The Government of Nunavut selected the IRG’s Indigenous Cultural Competence course to support its employees to strengthen their individual cultural competence and understanding of Inuit knowledges, history and culture. The Indigenous Cultural Competence course was shaped by Elders’ input from across the country and New Zealand and Australia, and follows the Wharerātā Group’s foundational values:
- All cultures have value.
- We learn about other cultures in relationship.
- We are stronger together.
An awareness of epistemology gives us the tools to compare and contrast how different knowledge systems assign value and set priorities, determine where and how permeable the boundary is of who is in and who is out of a culture, and even how aware a culture may be of its own rules and norms. This is also self-awareness: how aware am I of my own biases and sense of “what is norm/normal”? The concept of normal turns out to be culturally based, what is normal for one culture may be very different in other cultures.
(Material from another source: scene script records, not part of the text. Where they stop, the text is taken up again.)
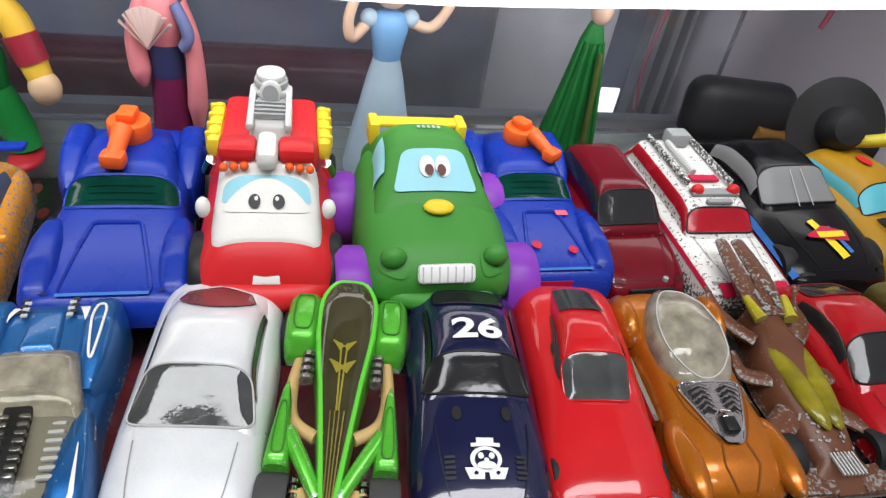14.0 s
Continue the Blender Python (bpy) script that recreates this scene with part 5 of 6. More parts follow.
# dark blue racer with orange canopy
r_, sh, cb, b_ = toy_car("dark blue toy racer with orange cockpit canopy and pale line print", .1962, .0605, 4.4, .058, .0295, BLUE, cabin=None, group=BACK, square=.52, r=.006,
    body=[(0, .86, .0085), (.03, .94, .0105), (.12, .98, .0118), (.2, 1, .0140), (.4, .98, .0168), (.65, .96, .0195), (.85, .92, .0190), (.96, .84, .0170), (1, .7, .0130)])
part("canopy", ball(.0040, .50 * .058, .0165, .0040, .0110, .0034, rot=(9, 0, 0)), mat("rust_canopy", (.42, .13, .02), rough=.3), r_)
part("cockpit_ring", sh.rim(.28, .86, .34, .24, .0009, .0002, 2.4, .30), bare(BLUE), r_)
part("headrest", ball(.0042, .70 * .062, .0190, .0036, .0040, .0028), BLACK, r_)
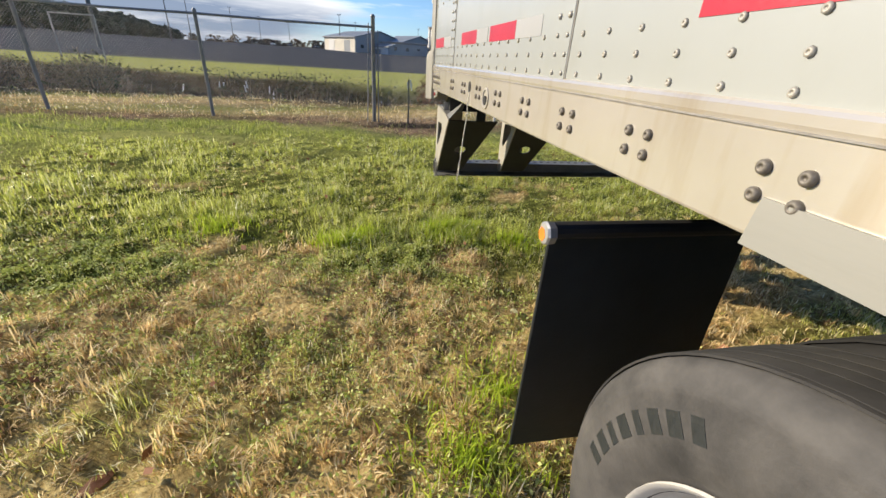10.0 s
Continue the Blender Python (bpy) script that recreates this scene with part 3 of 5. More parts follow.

Should we allow the differences to break us apart? In ICC, we choose to uphold the values of Wharerātā as fundamental values to build community, and build the foundation for reconciliation.
The IRG is honoured to support Nunavut on its journey to wellness, and in March 2017 a cohort in Iqaluit graduated as Certified ICC Facilitators. Another two cohorts are planned in Nunavut to increase the number of local facilitators, to reach as many territorial employees as possible. The ICC course upholds commitments to implement Inuit Qaujimajatuqangit, the Action Plan for suicide prevention in Nunavut 2016/2017, and other reports calling for cultural competence by those serving Inuit clients.